* [Written problem] Leave out any picture and return the remaining listing below exactly as given.

* [Recorded information]
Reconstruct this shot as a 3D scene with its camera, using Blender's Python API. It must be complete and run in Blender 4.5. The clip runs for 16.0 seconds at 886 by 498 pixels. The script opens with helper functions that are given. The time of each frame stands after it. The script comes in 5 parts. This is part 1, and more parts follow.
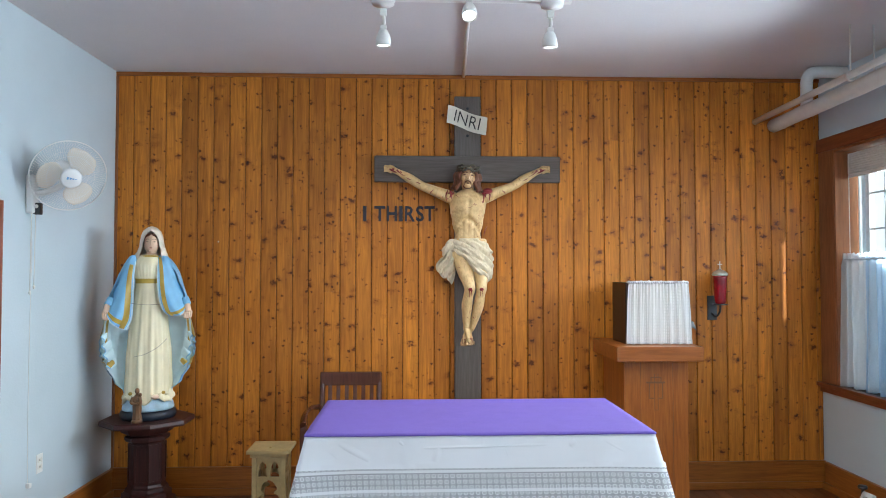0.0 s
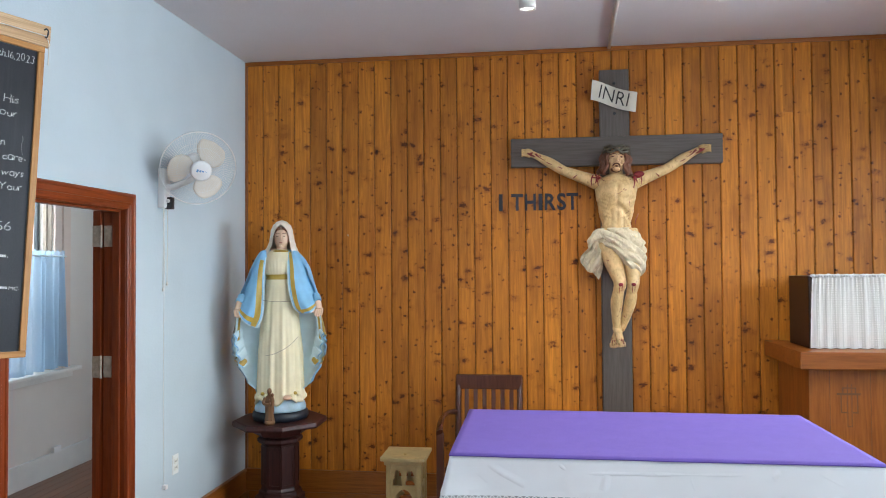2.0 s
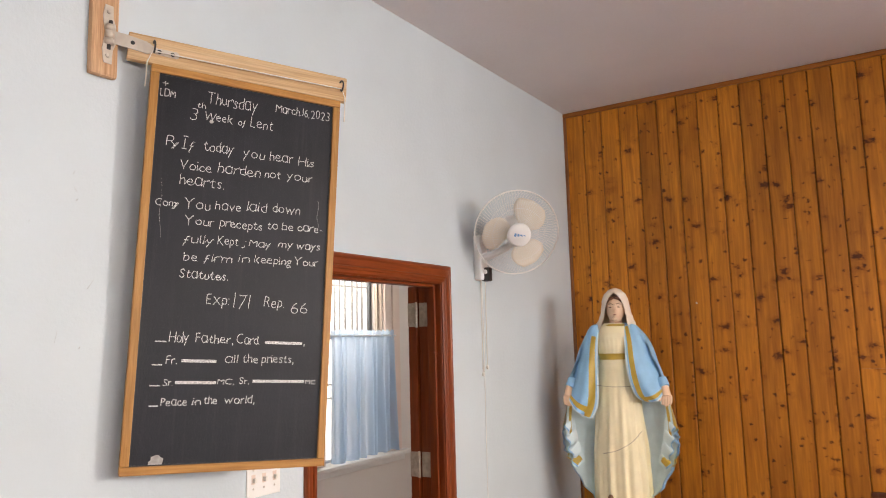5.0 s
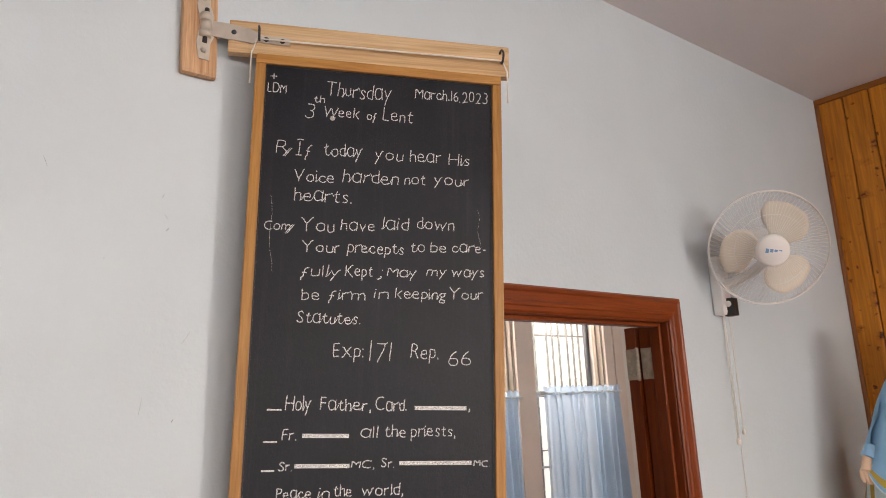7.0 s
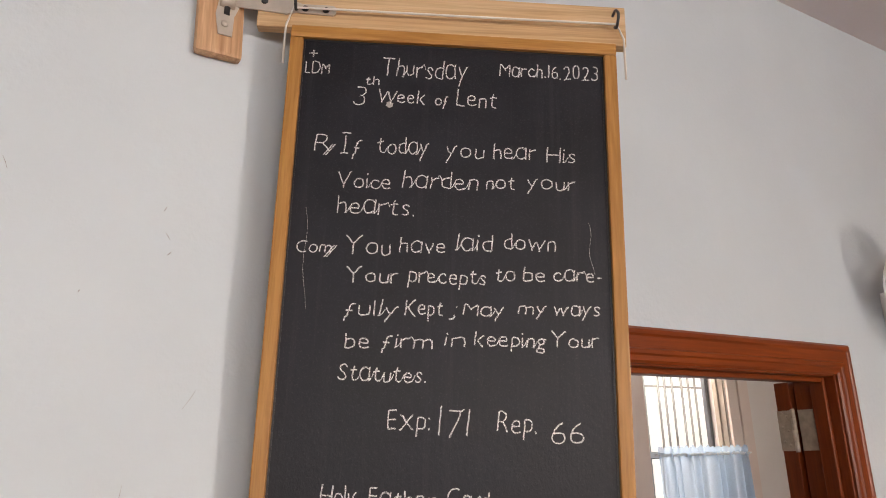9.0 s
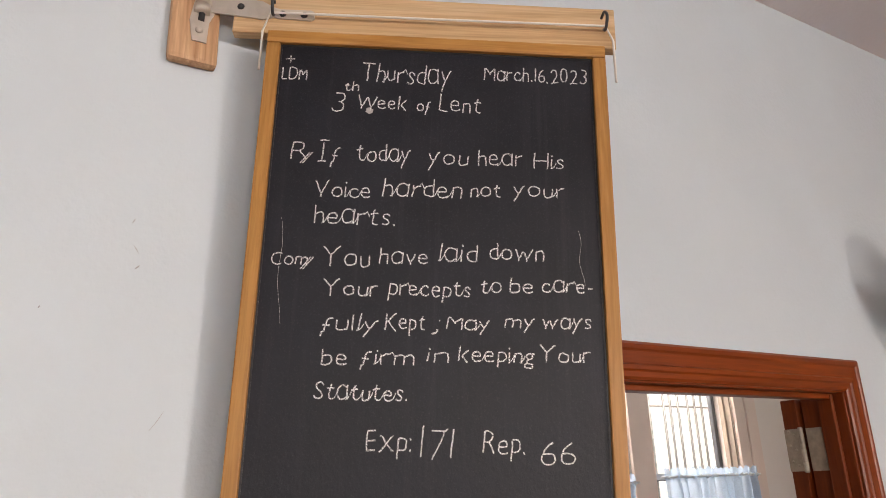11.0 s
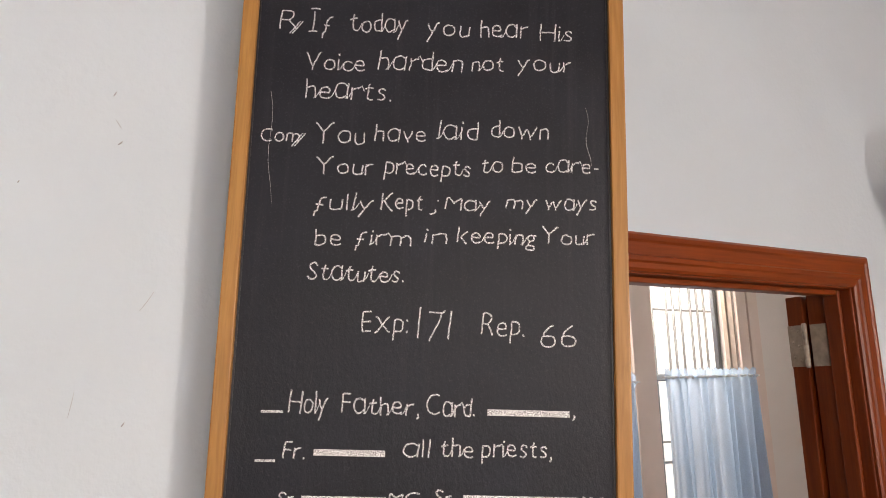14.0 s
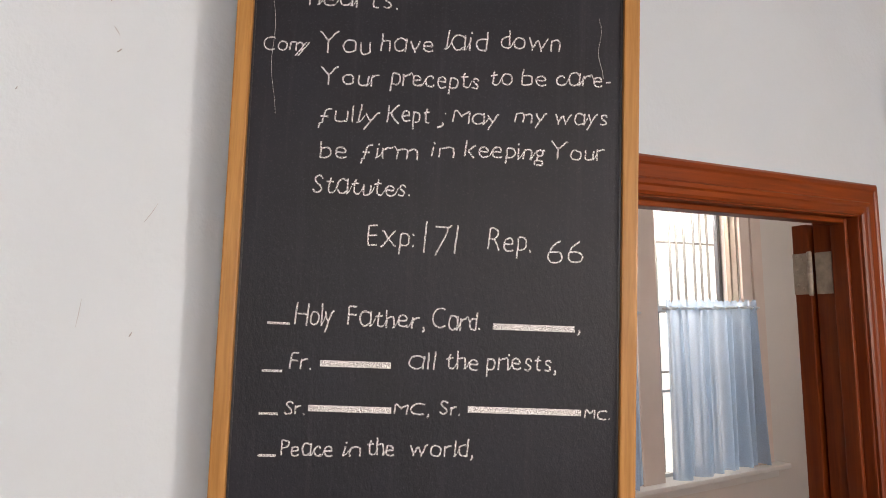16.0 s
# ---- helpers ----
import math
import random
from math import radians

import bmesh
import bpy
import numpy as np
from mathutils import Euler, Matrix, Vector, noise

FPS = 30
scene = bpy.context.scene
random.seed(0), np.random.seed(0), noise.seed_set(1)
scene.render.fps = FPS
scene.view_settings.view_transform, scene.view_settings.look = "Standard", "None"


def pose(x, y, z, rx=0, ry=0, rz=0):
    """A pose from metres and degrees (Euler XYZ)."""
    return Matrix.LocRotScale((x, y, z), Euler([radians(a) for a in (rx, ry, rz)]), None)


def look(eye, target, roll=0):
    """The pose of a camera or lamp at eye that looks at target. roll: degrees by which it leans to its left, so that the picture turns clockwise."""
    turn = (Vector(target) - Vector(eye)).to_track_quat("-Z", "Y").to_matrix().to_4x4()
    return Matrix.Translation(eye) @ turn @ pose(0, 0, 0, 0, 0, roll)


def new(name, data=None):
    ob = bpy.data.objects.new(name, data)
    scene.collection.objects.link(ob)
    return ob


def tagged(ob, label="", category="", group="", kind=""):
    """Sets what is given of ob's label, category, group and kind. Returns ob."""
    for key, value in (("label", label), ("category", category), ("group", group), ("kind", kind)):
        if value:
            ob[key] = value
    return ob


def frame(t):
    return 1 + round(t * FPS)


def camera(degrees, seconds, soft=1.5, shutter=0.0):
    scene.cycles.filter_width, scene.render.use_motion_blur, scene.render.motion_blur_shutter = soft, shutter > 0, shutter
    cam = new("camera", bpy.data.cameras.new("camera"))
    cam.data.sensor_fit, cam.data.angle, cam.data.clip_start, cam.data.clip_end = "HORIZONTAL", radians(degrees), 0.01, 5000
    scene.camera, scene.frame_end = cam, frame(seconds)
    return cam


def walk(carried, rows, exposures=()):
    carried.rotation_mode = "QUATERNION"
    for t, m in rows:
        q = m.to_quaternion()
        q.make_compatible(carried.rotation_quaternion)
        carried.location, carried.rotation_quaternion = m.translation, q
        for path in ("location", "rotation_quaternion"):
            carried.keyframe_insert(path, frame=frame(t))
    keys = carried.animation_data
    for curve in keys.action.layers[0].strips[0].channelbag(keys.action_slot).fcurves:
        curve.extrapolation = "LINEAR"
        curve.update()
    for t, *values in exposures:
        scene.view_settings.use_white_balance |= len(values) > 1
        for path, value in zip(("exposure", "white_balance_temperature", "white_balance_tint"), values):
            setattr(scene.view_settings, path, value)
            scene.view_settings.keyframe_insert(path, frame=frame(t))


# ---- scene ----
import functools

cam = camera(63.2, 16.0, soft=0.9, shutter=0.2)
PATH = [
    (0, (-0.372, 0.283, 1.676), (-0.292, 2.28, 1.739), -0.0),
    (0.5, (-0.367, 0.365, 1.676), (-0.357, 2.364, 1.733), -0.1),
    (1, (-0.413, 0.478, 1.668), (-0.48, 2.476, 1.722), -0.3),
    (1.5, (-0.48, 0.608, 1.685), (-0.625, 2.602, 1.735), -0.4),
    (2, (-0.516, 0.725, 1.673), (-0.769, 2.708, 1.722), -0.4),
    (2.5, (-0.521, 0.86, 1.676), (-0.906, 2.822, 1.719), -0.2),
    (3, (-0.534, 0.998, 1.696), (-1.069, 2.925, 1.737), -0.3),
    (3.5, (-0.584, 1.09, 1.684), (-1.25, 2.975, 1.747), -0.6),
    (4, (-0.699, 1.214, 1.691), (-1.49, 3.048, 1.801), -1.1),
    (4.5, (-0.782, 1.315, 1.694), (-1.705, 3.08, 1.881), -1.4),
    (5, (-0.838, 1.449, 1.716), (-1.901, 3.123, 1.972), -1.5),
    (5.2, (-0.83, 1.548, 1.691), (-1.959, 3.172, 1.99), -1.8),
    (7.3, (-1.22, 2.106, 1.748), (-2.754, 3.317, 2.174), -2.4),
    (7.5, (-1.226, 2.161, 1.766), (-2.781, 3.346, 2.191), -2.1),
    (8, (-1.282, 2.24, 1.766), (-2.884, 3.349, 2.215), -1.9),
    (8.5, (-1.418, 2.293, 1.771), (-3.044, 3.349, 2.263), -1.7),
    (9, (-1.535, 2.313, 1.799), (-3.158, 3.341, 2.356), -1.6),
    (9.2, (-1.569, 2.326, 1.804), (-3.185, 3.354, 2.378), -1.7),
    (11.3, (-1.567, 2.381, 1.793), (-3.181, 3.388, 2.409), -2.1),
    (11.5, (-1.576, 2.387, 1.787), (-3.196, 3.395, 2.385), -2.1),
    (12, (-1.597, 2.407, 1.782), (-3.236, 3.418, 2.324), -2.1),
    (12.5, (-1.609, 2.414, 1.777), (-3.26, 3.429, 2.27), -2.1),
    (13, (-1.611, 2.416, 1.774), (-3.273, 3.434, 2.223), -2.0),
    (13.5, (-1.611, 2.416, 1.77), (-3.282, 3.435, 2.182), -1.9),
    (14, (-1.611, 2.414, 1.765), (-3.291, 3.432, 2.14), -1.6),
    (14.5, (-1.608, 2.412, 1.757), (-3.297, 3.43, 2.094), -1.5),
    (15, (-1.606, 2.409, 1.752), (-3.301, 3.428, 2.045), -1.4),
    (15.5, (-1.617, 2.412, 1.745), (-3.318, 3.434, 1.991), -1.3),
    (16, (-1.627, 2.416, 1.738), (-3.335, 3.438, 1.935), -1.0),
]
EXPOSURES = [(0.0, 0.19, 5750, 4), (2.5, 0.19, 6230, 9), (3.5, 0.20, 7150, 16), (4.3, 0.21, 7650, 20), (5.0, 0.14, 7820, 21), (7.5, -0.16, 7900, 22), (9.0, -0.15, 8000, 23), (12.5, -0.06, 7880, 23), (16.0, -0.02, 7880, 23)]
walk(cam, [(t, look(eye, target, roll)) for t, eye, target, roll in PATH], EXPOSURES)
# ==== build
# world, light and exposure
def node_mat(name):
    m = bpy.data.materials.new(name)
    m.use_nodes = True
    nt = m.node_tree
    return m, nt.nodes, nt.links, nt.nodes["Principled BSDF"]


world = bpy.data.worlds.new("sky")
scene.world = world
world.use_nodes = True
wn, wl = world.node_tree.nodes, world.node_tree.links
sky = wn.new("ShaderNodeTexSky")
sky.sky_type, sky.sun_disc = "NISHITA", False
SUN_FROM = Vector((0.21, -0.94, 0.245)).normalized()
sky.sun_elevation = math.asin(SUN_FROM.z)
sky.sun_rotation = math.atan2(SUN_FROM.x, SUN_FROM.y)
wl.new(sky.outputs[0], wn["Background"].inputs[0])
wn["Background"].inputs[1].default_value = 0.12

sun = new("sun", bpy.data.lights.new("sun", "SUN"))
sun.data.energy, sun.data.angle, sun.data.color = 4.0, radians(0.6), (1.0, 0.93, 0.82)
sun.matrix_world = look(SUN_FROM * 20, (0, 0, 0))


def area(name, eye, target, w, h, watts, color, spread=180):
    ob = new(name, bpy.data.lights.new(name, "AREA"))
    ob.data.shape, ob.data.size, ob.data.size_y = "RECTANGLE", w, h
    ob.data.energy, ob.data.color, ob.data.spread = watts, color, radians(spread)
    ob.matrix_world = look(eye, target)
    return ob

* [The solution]
Reconstruct this shot as a 3D scene with its camera, using Blender's Python API. It must be complete and run in Blender 4.5. The clip runs for 16.0 seconds at 886 by 498 pixels. The script opens with helper functions that are given. The time of each frame stands after it. The script comes in 5 parts. This is part 1, and more parts follow.
0.0 s
2.0 s
5.0 s
7.0 s
9.0 s
11.0 s
14.0 s
16.0 s
# ---- helpers ----
import math
import random
from math import radians

import bmesh
import bpy
import numpy as np
from mathutils import Euler, Matrix, Vector, noise

FPS = 30
scene = bpy.context.scene
random.seed(0), np.random.seed(0), noise.seed_set(1)
scene.render.fps = FPS
scene.view_settings.view_transform, scene.view_settings.look = "Standard", "None"


def pose(x, y, z, rx=0, ry=0, rz=0):
    """A pose from metres and degrees (Euler XYZ)."""
    return Matrix.LocRotScale((x, y, z), Euler([radians(a) for a in (rx, ry, rz)]), None)


def look(eye, target, roll=0):
    """The pose of a camera or lamp at eye that looks at target. roll: degrees by which it leans to its left, so that the picture turns clockwise."""
    turn = (Vector(target) - Vector(eye)).to_track_quat("-Z", "Y").to_matrix().to_4x4()
    return Matrix.Translation(eye) @ turn @ pose(0, 0, 0, 0, 0, roll)


def new(name, data=None):
    ob = bpy.data.objects.new(name, data)
    scene.collection.objects.link(ob)
    return ob


def tagged(ob, label="", category="", group="", kind=""):
    """Sets what is given of ob's label, category, group and kind. Returns ob."""
    for key, value in (("label", label), ("category", category), ("group", group), ("kind", kind)):
        if value:
            ob[key] = value
    return ob


def frame(t):
    return 1 + round(t * FPS)


def camera(degrees, seconds, soft=1.5, shutter=0.0):
    scene.cycles.filter_width, scene.render.use_motion_blur, scene.render.motion_blur_shutter = soft, shutter > 0, shutter
    cam = new("camera", bpy.data.cameras.new("camera"))
    cam.data.sensor_fit, cam.data.angle, cam.data.clip_start, cam.data.clip_end = "HORIZONTAL", radians(degrees), 0.01, 5000
    scene.camera, scene.frame_end = cam, frame(seconds)
    return cam


def walk(carried, rows, exposures=()):
    carried.rotation_mode = "QUATERNION"
    for t, m in rows:
        q = m.to_quaternion()
        q.make_compatible(carried.rotation_quaternion)
        carried.location, carried.rotation_quaternion = m.translation, q
        for path in ("location", "rotation_quaternion"):
            carried.keyframe_insert(path, frame=frame(t))
    keys = carried.animation_data
    for curve in keys.action.layers[0].strips[0].channelbag(keys.action_slot).fcurves:
        curve.extrapolation = "LINEAR"
        curve.update()
    for t, *values in exposures:
        scene.view_settings.use_white_balance |= len(values) > 1
        for path, value in zip(("exposure", "white_balance_temperature", "white_balance_tint"), values):
            setattr(scene.view_settings, path, value)
            scene.view_settings.keyframe_insert(path, frame=frame(t))


# ---- scene ----
import functools

cam = camera(63.2, 16.0, soft=0.9, shutter=0.2)
PATH = [
    (0, (-0.372, 0.283, 1.676), (-0.292, 2.28, 1.739), -0.0),
    (0.5, (-0.367, 0.365, 1.676), (-0.357, 2.364, 1.733), -0.1),
    (1, (-0.413, 0.478, 1.668), (-0.48, 2.476, 1.722), -0.3),
    (1.5, (-0.48, 0.608, 1.685), (-0.625, 2.602, 1.735), -0.4),
    (2, (-0.516, 0.725, 1.673), (-0.769, 2.708, 1.722), -0.4),
    (2.5, (-0.521, 0.86, 1.676), (-0.906, 2.822, 1.719), -0.2),
    (3, (-0.534, 0.998, 1.696), (-1.069, 2.925, 1.737), -0.3),
    (3.5, (-0.584, 1.09, 1.684), (-1.25, 2.975, 1.747), -0.6),
    (4, (-0.699, 1.214, 1.691), (-1.49, 3.048, 1.801), -1.1),
    (4.5, (-0.782, 1.315, 1.694), (-1.705, 3.08, 1.881), -1.4),
    (5, (-0.838, 1.449, 1.716), (-1.901, 3.123, 1.972), -1.5),
    (5.2, (-0.83, 1.548, 1.691), (-1.959, 3.172, 1.99), -1.8),
    (7.3, (-1.22, 2.106, 1.748), (-2.754, 3.317, 2.174), -2.4),
    (7.5, (-1.226, 2.161, 1.766), (-2.781, 3.346, 2.191), -2.1),
    (8, (-1.282, 2.24, 1.766), (-2.884, 3.349, 2.215), -1.9),
    (8.5, (-1.418, 2.293, 1.771), (-3.044, 3.349, 2.263), -1.7),
    (9, (-1.535, 2.313, 1.799), (-3.158, 3.341, 2.356), -1.6),
    (9.2, (-1.569, 2.326, 1.804), (-3.185, 3.354, 2.378), -1.7),
    (11.3, (-1.567, 2.381, 1.793), (-3.181, 3.388, 2.409), -2.1),
    (11.5, (-1.576, 2.387, 1.787), (-3.196, 3.395, 2.385), -2.1),
    (12, (-1.597, 2.407, 1.782), (-3.236, 3.418, 2.324), -2.1),
    (12.5, (-1.609, 2.414, 1.777), (-3.26, 3.429, 2.27), -2.1),
    (13, (-1.611, 2.416, 1.774), (-3.273, 3.434, 2.223), -2.0),
    (13.5, (-1.611, 2.416, 1.77), (-3.282, 3.435, 2.182), -1.9),
    (14, (-1.611, 2.414, 1.765), (-3.291, 3.432, 2.14), -1.6),
    (14.5, (-1.608, 2.412, 1.757), (-3.297, 3.43, 2.094), -1.5),
    (15, (-1.606, 2.409, 1.752), (-3.301, 3.428, 2.045), -1.4),
    (15.5, (-1.617, 2.412, 1.745), (-3.318, 3.434, 1.991), -1.3),
    (16, (-1.627, 2.416, 1.738), (-3.335, 3.438, 1.935), -1.0),
]
EXPOSURES = [(0.0, 0.19, 5750, 4), (2.5, 0.19, 6230, 9), (3.5, 0.20, 7150, 16), (4.3, 0.21, 7650, 20), (5.0, 0.14, 7820, 21), (7.5, -0.16, 7900, 22), (9.0, -0.15, 8000, 23), (12.5, -0.06, 7880, 23), (16.0, -0.02, 7880, 23)]
walk(cam, [(t, look(eye, target, roll)) for t, eye, target, roll in PATH], EXPOSURES)
# ==== build
# world, light and exposure
def node_mat(name):
    m = bpy.data.materials.new(name)
    m.use_nodes = True
    nt = m.node_tree
    return m, nt.nodes, nt.links, nt.nodes["Principled BSDF"]


world = bpy.data.worlds.new("sky")
scene.world = world
world.use_nodes = True
wn, wl = world.node_tree.nodes, world.node_tree.links
sky = wn.new("ShaderNodeTexSky")
sky.sky_type, sky.sun_disc = "NISHITA", False
SUN_FROM = Vector((0.21, -0.94, 0.245)).normalized()
sky.sun_elevation = math.asin(SUN_FROM.z)
sky.sun_rotation = math.atan2(SUN_FROM.x, SUN_FROM.y)
wl.new(sky.outputs[0], wn["Background"].inputs[0])
wn["Background"].inputs[1].default_value = 0.12

sun = new("sun", bpy.data.lights.new("sun", "SUN"))
sun.data.energy, sun.data.angle, sun.data.color = 4.0, radians(0.6), (1.0, 0.93, 0.82)
sun.matrix_world = look(SUN_FROM * 20, (0, 0, 0))


def area(name, eye, target, w, h, watts, color, spread=180):
    ob = new(name, bpy.data.lights.new(name, "AREA"))
    ob.data.shape, ob.data.size, ob.data.size_y = "RECTANGLE", w, h
    ob.data.energy, ob.data.color, ob.data.spread = watts, color, radians(spread)
    ob.matrix_world = look(eye, target)
    return ob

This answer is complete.